To address insufficient temporal modeling in monocular video depth estimation, this paper proposes a memory-augmented video depth estimation framework. The method introduces (1) a vision-displacement bimodal memory token, enabling differentiable and dynamic memory updates, and (2) a two-stage attention mechanism: intra-memory self-attention to model temporal dependencies within the memory, and cross-attention to efficiently fuse current-frame features with memory representations. Crucially, the framework implicitly leverages video continuity without requiring explicit optical flow or motion priors. Evaluated on KITTI, NYU-Depth V2, and DDAD benchmarks, it achieves state-of-the-art accuracy while exhibiting significantly lower inference latency than existing video-based methods—demonstrating a favorable trade-off between performance and efficiency.

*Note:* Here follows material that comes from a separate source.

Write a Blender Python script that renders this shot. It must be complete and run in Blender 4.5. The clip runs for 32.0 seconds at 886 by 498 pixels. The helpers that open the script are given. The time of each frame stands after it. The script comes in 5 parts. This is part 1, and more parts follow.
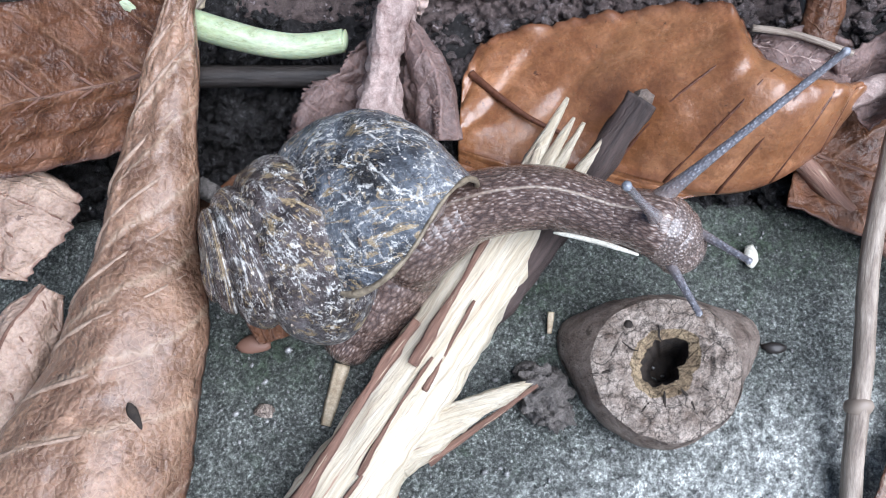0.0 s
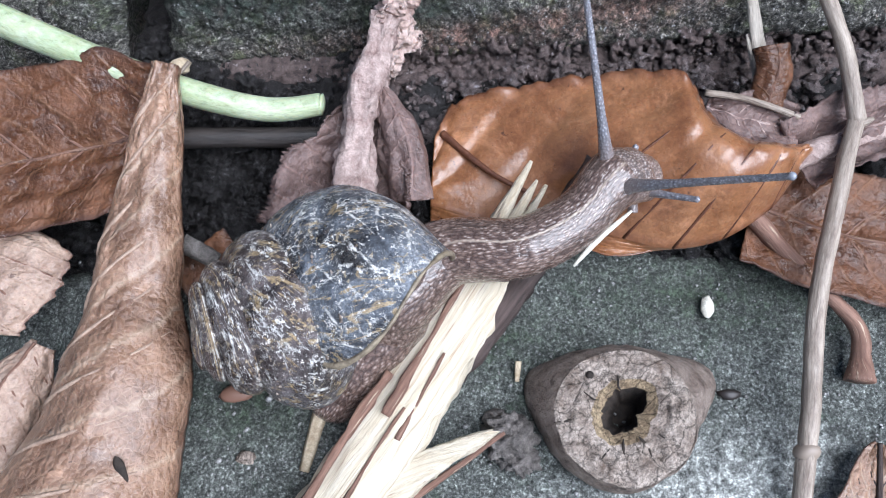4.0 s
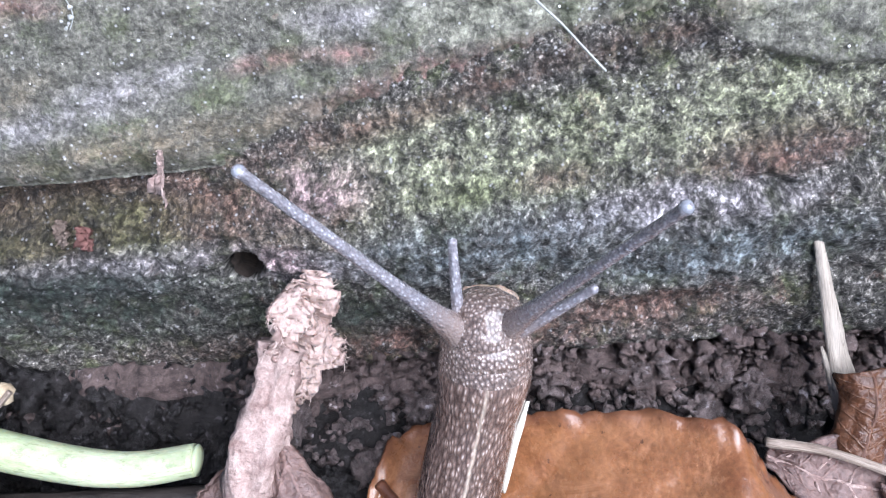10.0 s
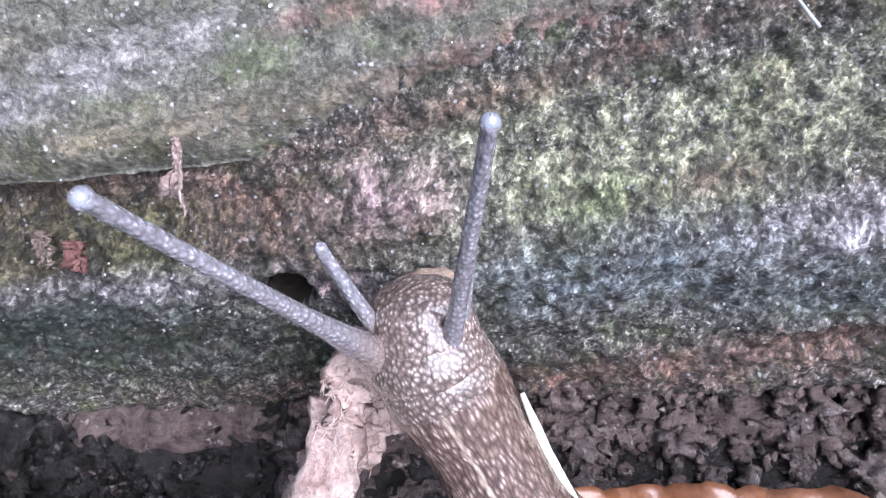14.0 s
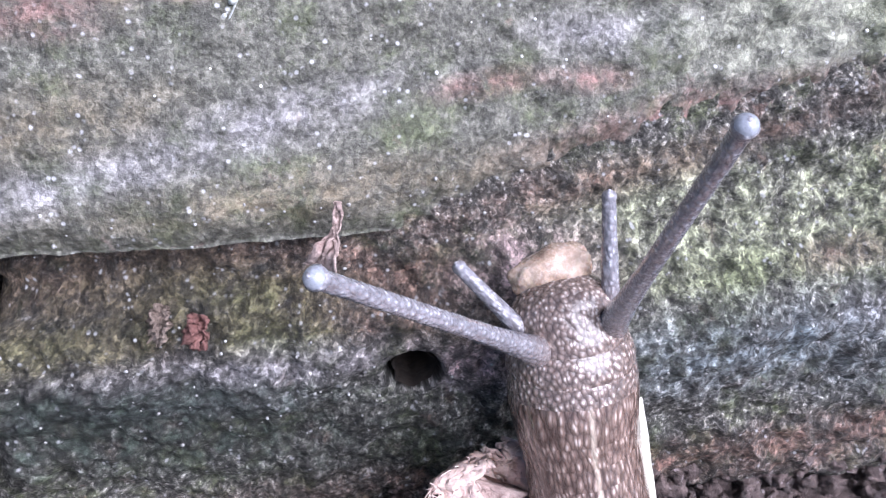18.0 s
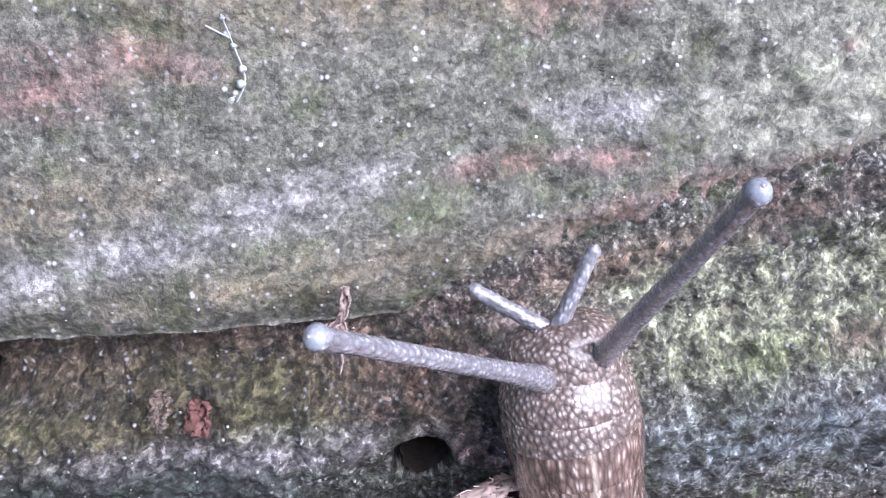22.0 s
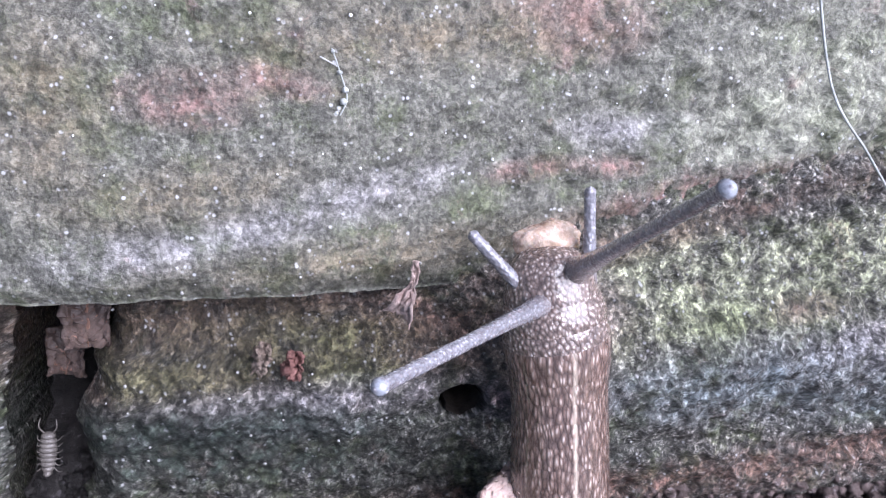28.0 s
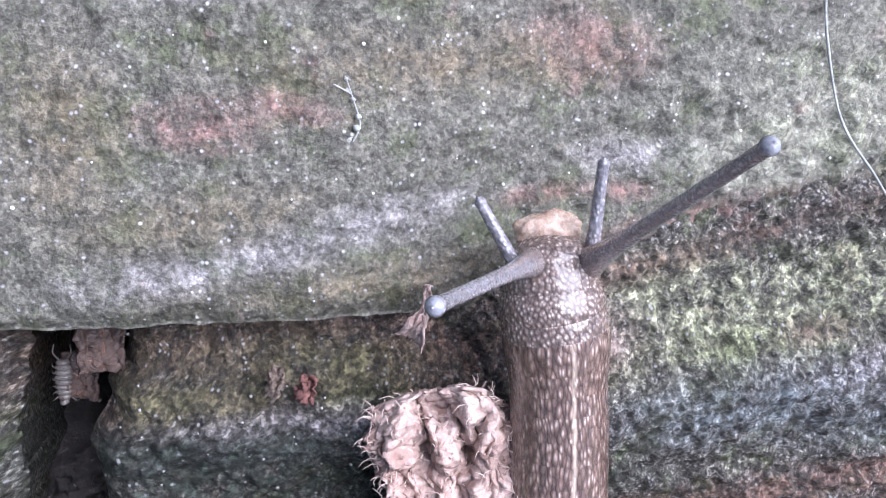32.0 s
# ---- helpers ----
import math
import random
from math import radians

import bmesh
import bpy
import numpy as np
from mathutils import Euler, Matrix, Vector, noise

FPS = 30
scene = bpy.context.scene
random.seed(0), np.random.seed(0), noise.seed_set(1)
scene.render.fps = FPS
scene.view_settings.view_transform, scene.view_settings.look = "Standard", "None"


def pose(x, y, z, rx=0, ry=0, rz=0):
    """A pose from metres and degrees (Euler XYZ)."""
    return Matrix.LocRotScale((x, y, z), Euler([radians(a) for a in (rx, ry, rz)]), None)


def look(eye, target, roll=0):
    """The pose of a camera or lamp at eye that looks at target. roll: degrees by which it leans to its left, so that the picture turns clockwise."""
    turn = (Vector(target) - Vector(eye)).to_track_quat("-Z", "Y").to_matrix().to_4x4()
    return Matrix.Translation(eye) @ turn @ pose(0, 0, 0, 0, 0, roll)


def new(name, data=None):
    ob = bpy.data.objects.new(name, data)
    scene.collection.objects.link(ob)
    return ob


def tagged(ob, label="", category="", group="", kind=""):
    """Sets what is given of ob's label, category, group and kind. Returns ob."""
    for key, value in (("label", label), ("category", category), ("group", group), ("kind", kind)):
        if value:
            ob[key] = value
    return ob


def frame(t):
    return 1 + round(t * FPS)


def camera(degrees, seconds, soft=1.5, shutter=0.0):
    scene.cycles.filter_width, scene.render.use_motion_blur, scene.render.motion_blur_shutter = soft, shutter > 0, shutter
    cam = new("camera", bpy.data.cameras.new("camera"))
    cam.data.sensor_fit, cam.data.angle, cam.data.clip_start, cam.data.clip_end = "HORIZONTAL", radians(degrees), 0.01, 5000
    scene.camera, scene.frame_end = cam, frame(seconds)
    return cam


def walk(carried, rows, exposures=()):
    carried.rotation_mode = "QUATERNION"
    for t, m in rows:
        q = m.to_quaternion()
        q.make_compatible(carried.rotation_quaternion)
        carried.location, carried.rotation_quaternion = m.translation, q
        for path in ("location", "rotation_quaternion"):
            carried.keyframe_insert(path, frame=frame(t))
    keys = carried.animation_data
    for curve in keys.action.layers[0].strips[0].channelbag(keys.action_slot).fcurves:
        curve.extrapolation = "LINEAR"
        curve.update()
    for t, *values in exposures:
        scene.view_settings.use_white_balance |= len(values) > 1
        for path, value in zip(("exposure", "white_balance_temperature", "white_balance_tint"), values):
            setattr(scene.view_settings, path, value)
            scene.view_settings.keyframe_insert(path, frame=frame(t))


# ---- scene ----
CM = 0.01
cam = camera(57, 32.0, soft=1.0)
# the hand-held camera's way: seconds, place in centimetres, turn in degrees
PATH = [
    (0, 5.813, -0.975, 10.640, 16.70, 2.66, 1.16),
    (0.5, 5.804, -1.138, 10.605, 17.15, 2.30, 0.98),
    (1, 5.872, -1.261, 10.726, 16.99, 2.20, 0.97),
    (1.5, 5.995, -1.472, 10.764, 16.99, 2.71, 1.05),
    (2, 6.028, -1.460, 10.858, 15.81, 2.13, 1.07),
    (2.5, 6.102, -1.609, 10.808, 16.23, 2.40, 0.93),
    (3, 6.143, -1.518, 10.846, 16.72, 2.18, 0.86),
    (3.5, 6.144, -1.198, 11.061, 17.09, 2.31, 0.79),
    (4, 6.129, -0.617, 11.350, 17.62, 2.30, 0.74),
    (4.5, 6.271, -0.361, 11.682, 18.69, 2.71, 0.99),
    (6.5, 6.553, 0.628, 12.185, 20.57, 5.13, 2.55),
    (7, 6.491, 1.094, 12.052, 20.48, 4.80, 2.11),
    (7.5, 6.314, 1.350, 11.710, 21.27, 4.12, 1.72),
    (8, 5.974, 1.432, 11.580, 22.26, 4.24, 1.64),
    (8.5, 6.051, 2.646, 10.085, 21.19, 3.67, 0.81),
    (9, 6.351, 3.475, 9.233, 20.65, 3.26, 0.13),
    (9.5, 6.520, 3.884, 9.099, 20.61, 3.27, -0.38),
    (10, 6.732, 3.841, 8.936, 21.08, 3.26, -0.61),
    (10.5, 6.519, 3.859, 8.933, 21.15, 3.07, -0.97),
    (11, 6.640, 3.927, 8.883, 21.24, 3.59, -0.94),
    (11.5, 6.650, 3.992, 8.976, 21.16, 3.61, -1.18),
    (12, 6.655, 3.965, 8.916, 21.53, 3.70, -1.15),
    (12.5, 6.477, 3.978, 8.962, 21.90, 3.24, -1.41),
    (13, 6.570, 4.233, 7.823, 22.58, 2.97, -1.39),
    (14, 5.912, 4.863, 7.286, 19.19, 3.63, -0.22),
    (16.5, 3.936, 4.496, 6.906, 26.46, -6.09, -4.64),
    (17, 3.890, 4.551, 6.944, 26.79, -5.56, -4.27),
    (17.5, 3.907, 4.592, 6.969, 27.37, -5.43, -4.15),
    (18, 4.066, 4.654, 6.998, 28.16, -5.09, -4.05),
    (18.5, 4.112, 4.736, 7.016, 28.31, -4.94, -3.97),
    (19, 4.074, 4.750, 7.008, 28.96, -4.94, -3.88),
    (19.5, 4.138, 4.800, 7.023, 29.04, -4.92, -3.83),
    (20, 4.139, 4.836, 7.045, 29.19, -4.85, -3.70),
    (20.5, 4.039, 4.923, 7.056, 29.14, -5.13, -3.75),
    (21, 4.060, 4.950, 7.030, 29.90, -4.78, -3.49),
    (21.5, 4.065, 4.961, 7.022, 30.59, -4.65, -3.39),
    (22, 4.084, 4.981, 7.002, 30.65, -4.67, -3.30),
    (22.5, 4.093, 4.989, 6.993, 30.50, -4.55, -3.07),
    (23, 4.110, 5.008, 6.975, 29.44, -4.99, -3.03),
    (23.5, 4.066, 4.953, 7.025, 29.65, -4.89, -2.78),
    (24, 4.043, 4.923, 7.053, 29.38, -4.47, -2.14),
    (24.5, 3.749, 4.707, 6.966, 32.44, -6.94, -4.21),
    (25, 3.162, 4.181, 7.908, 30.80, -9.69, -5.96),
    (25.5, 3.165, 4.182, 7.902, 31.17, -9.64, -5.69),
    (27.5, 3.122, 4.141, 7.947, 32.16, -9.14, -5.29),
    (28, 3.121, 4.150, 7.939, 32.00, -8.95, -5.12),
    (28.5, 3.114, 4.147, 7.947, 32.17, -8.91, -5.12),
    (29, 3.120, 4.151, 7.936, 32.17, -8.82, -5.05),
    (29.5, 3.116, 4.147, 7.939, 32.32, -9.07, -5.30),
    (30, 3.097, 4.128, 7.968, 32.74, -9.07, -5.32),
    (30.5, 3.085, 4.120, 7.971, 33.34, -8.91, -5.27),
    (31, 3.074, 4.108, 7.980, 33.69, -8.53, -5.02),
    (31.5, 3.083, 4.114, 7.977, 33.71, -8.32, -4.89),
    (32, 3.078, 4.114, 7.978, 33.75, -8.43, -4.99),
]
walk(cam, [(t, pose(x * CM, y * CM, z * CM, a, b, c)) for t, x, y, z, a, b, c in PATH], [(0, 0.56, 6000, 9), (4.5, 0.60, 6000, 9), (7, 0.84, 6050, 11), (13, 1.04, 6120, 17), (18, 1.15, 6120, 20), (25, 1.14, 6120, 20), (32, 1.10, 6120, 20)])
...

We propose MAMo, a novel memory and attention framework for monocular video depth estimation. MAMo can augment and improve any single-image depth estimation networks into video depth estimation models, enabling them to take advantage of the temporal information to predict more accurate depth. In MAMo, we augment model with memory which aids the depth prediction as the model streams through the video. Specifically, the memory stores learned visual and displacement tokens of the previous time instances. This allows the depth network to cross-reference relevant features from the past when predicting depth on the current frame. We introduce a novel scheme to continuously update the memory, optimizing it to keep tokens that correspond with both the past and the present visual information. We adopt attention-based approach to process memory features where we first learn the spatiotemporal relation among the resultant visual and displacement memory tokens using self-attention module. Further, the output features of self-attention are aggregated with the current visual features through cross-attention. The cross-attended features are finally given to a decoder to predict depth on the current frame. Through extensive experiments on several benchmarks, including KITTI, NYU-Depth V2, and DDAD, we show that MAMo consistently improves monocular depth estimation networks and sets new state-of-the-art (SOTA) accuracy. Notably, our MAMo video depth estimation provides higher accuracy with lower latency, when comparing to SOTA cost-volume-based video depth models.